Aiuto al suicidio, Cappato assolto: «Il fatto non sussiste»

La decisione della Corte d’assise di Milano segue la sentenza della Consulta: ora una legge.

La sentenza è stata accolta da un applauso: assolto perché il fatto non sussiste. Quando nel febbraio del 2017 Marco Cappato accompagnò Fabiano Antoniani (noto come dj Fabo) in una clinica svizzera per morire non commise alcun reato.

L’assoluzione sentenziata ieri dalla Corte d’assise di Milano era in qualche modo attesa dopo che a settembre la Corte Costituzionale aveva decretato la non punibilità di Cappato, a completare il quadro cominciato il 14 febbraio del 2018, quando la procuratrice aggiunta Tiziana Siciliano aveva chiesto l’assoluzione piena per l’esponente radicale. «Dj Fabo è stato libero di morire con dignità», ha detto la pm in aula. Lo stesso Cappato, prima della camera di consiglio che ha portato alla sentenza, aveva pronunciato davanti ai giudici una dichiarazione spontanea: «In piena sintonia e assonanza con le motivazioni che avete prospettato rimettendovi alla Corte Costituzionale la mia è una motivazione di libertà, di diritto alla autodeterminazione individuale, naturalmente all’interno di determinate condizioni, è per questo che ho aiutato Fabiano».

Soddisfatta anche Valeria Imbrogno, la compagna di Antoniani. «Fabiano mi avrebbe chiesto di festeggiare, siamo arrivati alla vittoria per lui – ha detto -. Ha sempre combattuto, sono felice. La battaglia continua per tutti gli altri, quando ha iniziato voleva proprio che fosse una battaglia di libertà per tutti e oggi ci è riuscito».

Prima di tutto questo, l’udienza è stata anche interrotta a un certo punto della mattinata a causa della notizia della morte della madre di Cappato, ricoverata in ospedale a Milano da qualche giorno. Il radicale è uscito dall’aula dove è stato consolato dalla moglie e poi, con gli occhi rossi e la faccia decisamente provata, è tornato a sedersi in prima fila per assistere al dibattimento.

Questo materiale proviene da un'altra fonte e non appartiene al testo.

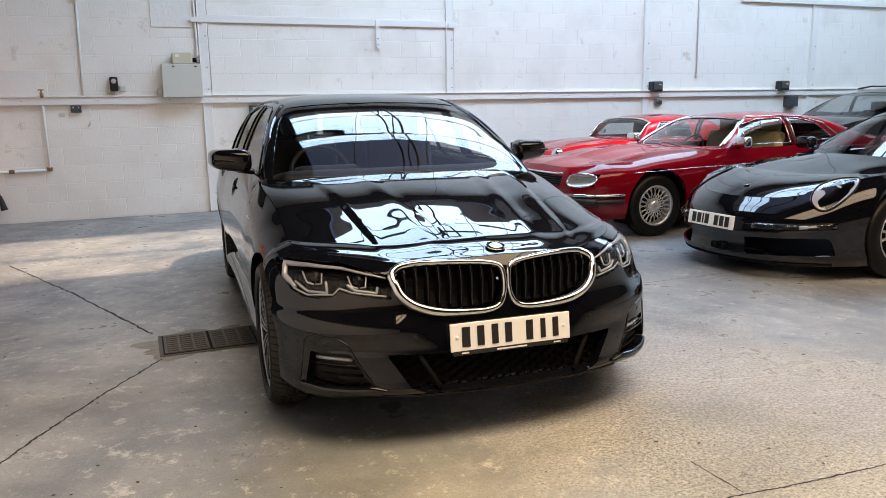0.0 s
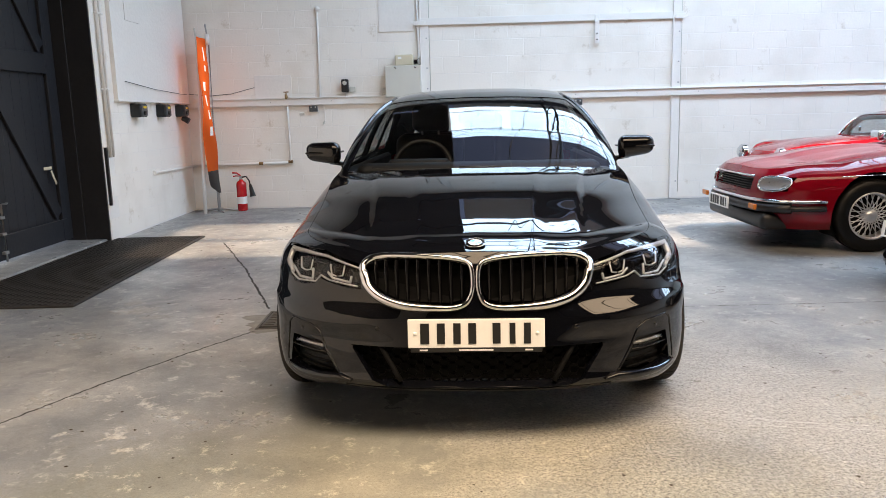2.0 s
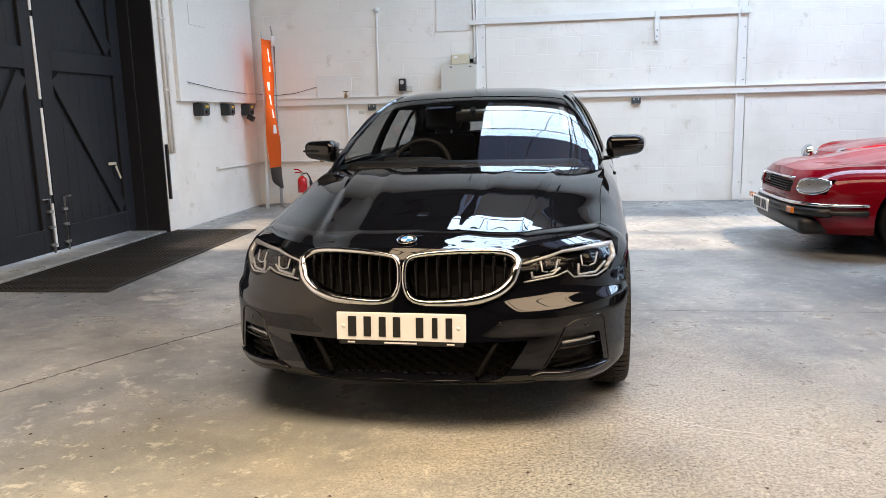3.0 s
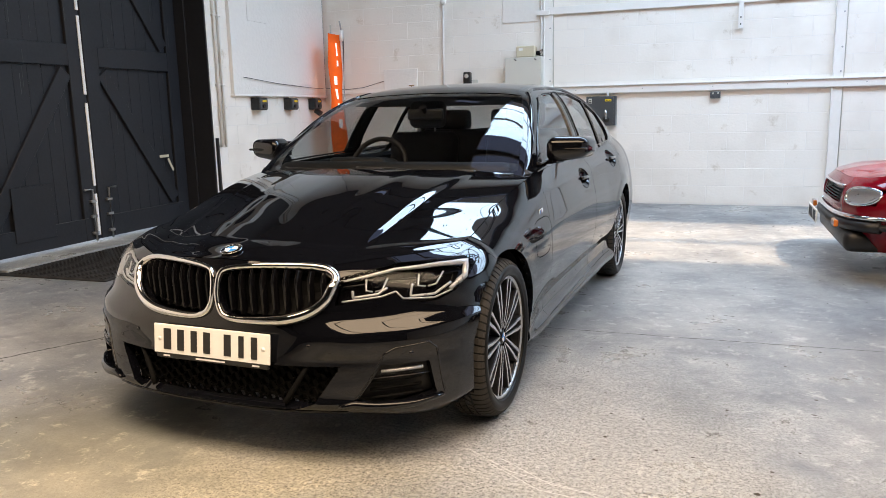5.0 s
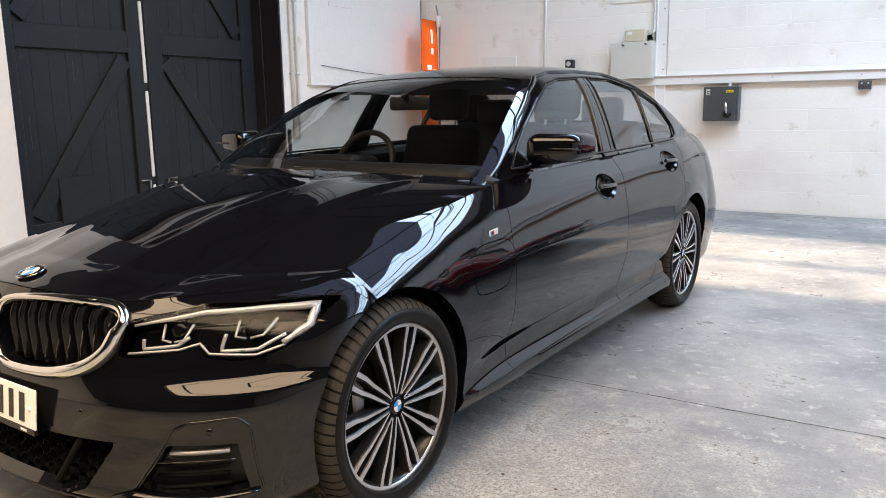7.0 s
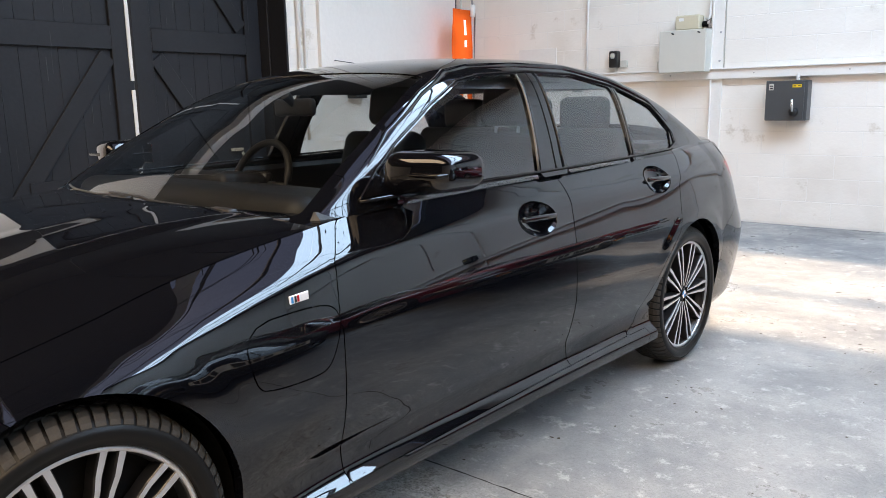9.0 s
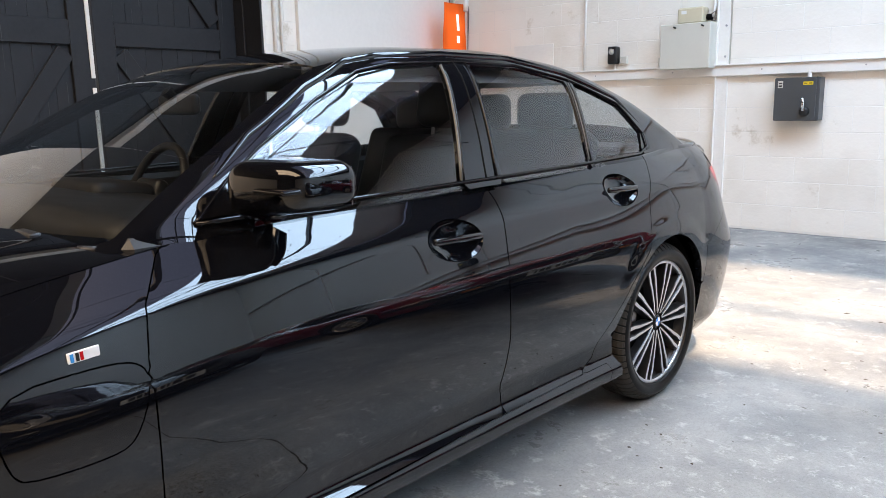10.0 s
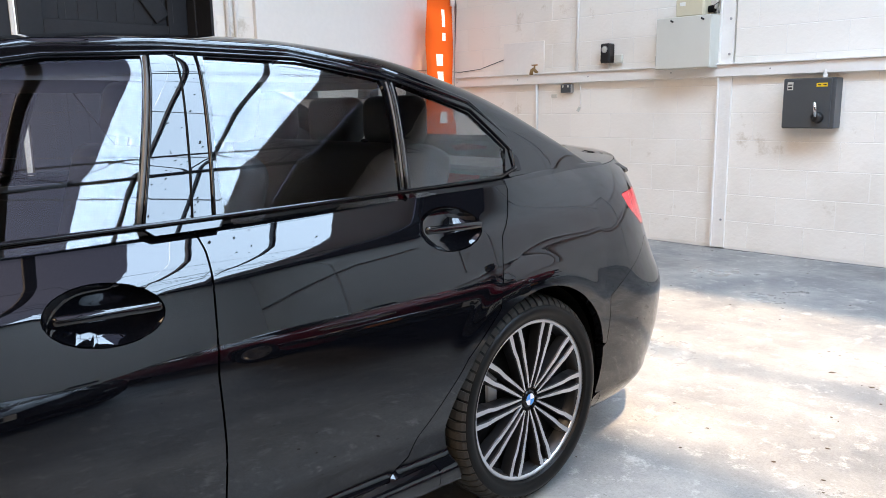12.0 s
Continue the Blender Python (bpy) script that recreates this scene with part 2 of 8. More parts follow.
def add_box(bm, c, s, bevel=0.0, m=None, seg=1):
    """A box of size s at c, with its edges broken by bevel."""
    r = bmesh.ops.create_cube(bm, size=1.0)
    vs = r["verts"]
    bmesh.ops.scale(bm, vec=s, verts=vs)
    bmesh.ops.translate(bm, vec=c, verts=vs)
    if bevel > 0:
        es = list({e for v in vs for e in v.link_edges})
        r = bmesh.ops.bevel(bm, geom=es, offset=bevel, segments=seg, affect="EDGES", profile=0.5)
        vs = list({v for f in r["faces"] for v in f.verts} | {v for v in vs if v.is_valid})
    if m is not None:
        bmesh.ops.transform(bm, matrix=m, verts=vs)
    return vs


def box(c, s, bevel=0.004, m=None, seg=1):
    bm = bmesh.new()
    add_box(bm, c, s, bevel, m, seg)
    return bm


def add_cyl(bm, a, b, r1, r2=None, n=20, caps=True):
    """A cylinder or cone from a to b."""
    a, b = Vector(a), Vector(b)
    d = b - a
    r = bmesh.ops.create_cone(bm, cap_ends=caps, segments=n, radius1=r1, radius2=r1 if r2 is None else r2, depth=d.length)
    bmesh.ops.transform(bm, matrix=Matrix.Translation((a + b) / 2) @ d.to_track_quat("Z", "Y").to_matrix().to_4x4(), verts=r["verts"])
    return r["verts"]


def cyl(a, b, r1, r2=None, n=20):
    bm = bmesh.new()
    add_cyl(bm, a, b, r1, r2, n)
    return bm


def lathe(profile, n=48, axis="Y"):
    """Turns (radius, along) pairs round an axis; open ends unless the radius is zero."""
    vs, fs = [], []
    k = len(profile)
    for i in range(n):
        c, s = math.cos(2 * math.pi * i / n), math.sin(2 * math.pi * i / n)
        for r, h in profile:
            vs.append({"X": (h, r * c, r * s), "Y": (r * c, h, r * s), "Z": (r * c, r * s, h)}[axis])
    for i in range(n):
        j = (i + 1) % n
        for a in range(k - 1):
            fs.append((i * k + a, i * k + a + 1, j * k + a + 1, j * k + a))
    me = bpy.data.meshes.new("turned")
    me.from_pydata(vs, [], fs)
    bm = bmesh.new()
    bm.from_mesh(me)
    bpy.data.meshes.remove(me)
    bmesh.ops.remove_doubles(bm, verts=bm.verts, dist=1e-5)
    bmesh.ops.recalc_face_normals(bm, faces=bm.faces)
    return bm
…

Secondo Siciliano, comunque, la scelta di Dj Fabo è avvenuta in maniera del tutto conforme alle condizioni che la Consulta aveva individuato per escludere che il solo fatto di accompagnare un malato a morire possa essere un reato. «Antoniani soffriva di una patologia irreversibile che gli procurava gravi sofferenze fisiche e psicologiche – ha detto la magistrata -, dipendeva dalle macchine che lo tenevano in vita ha preso una decisione libera e consapevole».

È quello che Cappato ha sostenuto dall’inizio di questa storia. «Fino alla mattina in cui è morto – ha spiegato – gli ho prospettato la possibilità di scegliere una via alternativa». Evidentemente, però, il dolore di Dj Fabo era troppo grande e l’unica possibilità dignitosa era quella di rivolgersi a una clinica svizzera.

«E’ una giornata storica e un grande risultato – ha detto poi Siciliano al termine dell’udienza – perché la decisione della Corte realizza pienamente il significato dell’articolo due della Costituzione che mette l’uomo al centro della vita sociale e non anche lo Stato. Ora è compito del legislatore colmare le lacune che ancora ci sono».

Malgrado le tante sollecitazioni, tra cui anche quella della Corte Costituzionale, il parlamento continua a non voler prendere in considerazione qualsiasi ipotesi di legge sul suicidio assistito: l’azione di Cappato e il suo successivo processo hanno messo a nudo tutte le fragilità italiane su questo campo, un paese incapace di prendere una decisione, completamente fermo mentre i cittadini chiedono risposte e sono costretti a ottenerle solo nelle aule dei tribunali.

Mina Welby, moglie di Piergiorgio ed esponente di primo piano dell’associazione Luca Coscioni ha accolto con felicità la sentenza: «Cappato è innocente per quello che ha fatto, la Corte d’assise di Milano lo ha detto chiaro: il fatto non sussiste. Adesso il parlamento deve essere più coraggioso per fare una legge sul suicidio assistito che superi le discriminazioni». Serve insomma una legge precisa anche in Italia perché le questioni in sospeso restano tante. «Antoniani ha fatto tanta fatica a muovere il bottone che ha sprigionato la medicina per morire – ha aggiunto Welby -, credo che serva una legge che dia la possibilità a ciascuno di una morte opportuna evitando discriminazioni nei confronti di chi quel bottone non lo può spingere. Quindi un aiuto medico diretto».